TRIBUNNEWS.COM, BANDUNG - Jumlah pengangguran di Indonesia kemungkinan besar bertambah seiring dihentikannya kompetisi Liga Indonesia dan Divisi Utama.
Tanpa pertandingan, klub mulai ancang-ancang melakukan pemutusan kontrak massal kepada pemain karena tak ada sumber dana untuk membayar gaji. Persela Lamongan sudah mengambil sikap membubarkan tim dan pemain hanya mendapat gaji hingga April.
Beberapa tim lain sudah menuju ke sana karena tak ada pilihan lain. Tanpa pemasukan dari sponsor dan penjualan tiket, hampir mustahil tim bisa menghidupi pemain.
Kondisi itu membuat pemain waswas, termasuk playmaker Persib Bandung, Firman Utina. Walau belum berpikir tentang pemutusan kontrak, tapi kecemasan melanda wakil kapten ini.
Dia masih percaya manajemen bisa mencari jalan keluar sehingga pemain tak menjadi korban penghentian kompetisi akibat perseteruan PSSI dengan Kemenpora.
Ia yakin jika ada rencana memutuskan kontrak pemain, manajemen Pangeran Biru tidak bakal melakukannya secara diam-diam.
"Kalau ada pemutusan kontrak atau langkah buruk pasti ada pembicaraan. Tetapi Persib masih maju terus untuk bertarung di AFC Cup," kata Firman, Jumat (8/5) sore.
Atas pemutusan kontrak yang diambil Persela, dan akan diikuti Persiba Balikpapan, pemain yang pernah menjabat sebagai kapten tim nasional (timnas) ikut berempati kepada rekan seprofesinya.
"Saya cukup sayangkan dan prihatin dengan klub yang sudah langsung ambil keputusan untuk putus kontrak (pemain). Dalam hal apa dan segi apa pembicaraannya (antara klub-klub itu dan pemain-pemainnya), saya belum paham," kata pemain asal Manado itu.
Di Persib, Firman masih fokus menghadapi dua laga di Piala AFC. Laga paling dekat adalah menjamu Ayeyawady United di Stadion Si Jalak Harupat, Kabupaten Bandung, 13 Mei.
Laga tersebut merupakan yang terakhir di Grup H dan akan menjadi penentu siapa yang berhak jadi tuan rumah di babak 16 besar.
Sebelum laga, Persib di puncak klasemen dengan poin 11. Sedangkan Ayeyawady dari Myanmar di posisi runner-up dengan koleksi sembilan poin. Jika lawan perlu kemenangan untuk menggeser, Persib hanya butuh hasil imbang.
Menjelang laga itu, lalu bertarung di babak 16 besar pada 27 Mei, Firman mencoba menjaga motivasi.

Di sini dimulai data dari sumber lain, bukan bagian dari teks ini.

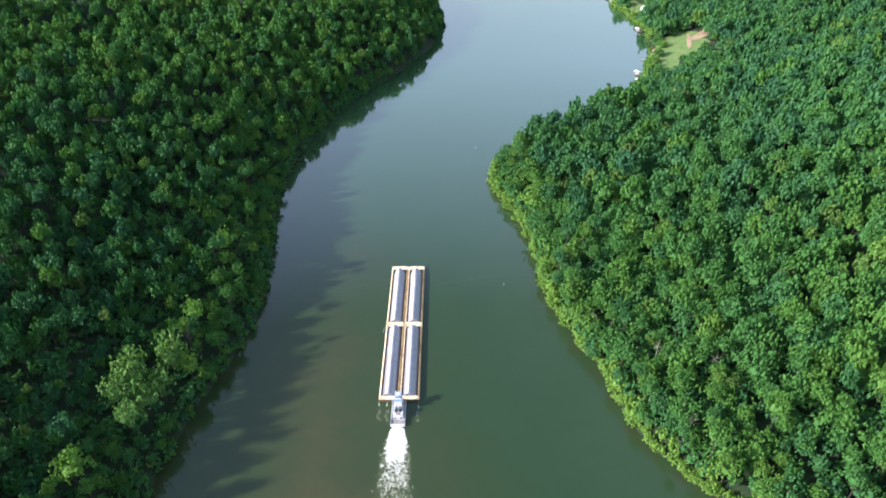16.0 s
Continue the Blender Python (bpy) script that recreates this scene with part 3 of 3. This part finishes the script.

"Kami bawa nama Persib, masyarakat Bandung, dan Indonesia. Karena itu, kami tetap berlatih. Bukan tak peduli dengan kondisi sepak bola di Tanah Air yang seperti ini, tetapi penghentian kompetisi domestik bukan menjadi alasan motivasi kami menurun," ujarnya.
Yang pasti, ia tidak ingin kejadian buruk tiga tahun silam terulang lagi. Kala itu terjadi dualisme PSSI yang berujung ada dua kompetisi tertinggi di Indonesia.
"Kita berdoa agar sepak bola Indonesia lebih baik. Ada yang saling legowo. Jangan sampai ada lagi dualisme liga dan dua kepengurusan yang akhirnya membuat pemain bingung mau ke mana," kata Firman.
Karena itu, ia mengharapkan PSSI dan Kemenpora segera bergandeng tangan sehingga kompetisi dalam negeri pun bergulir seperti semula.
"Kami hanya sebagai seniman dan penghibur. Sepak bola juga jadi pekerjaan kami. Mudah-mudahan tidak ada yang ganggu agar kami bisa berkreasi dan memberikan semua yang kami miliki, termasuk bagi timnas dan bangsa ini," katanya.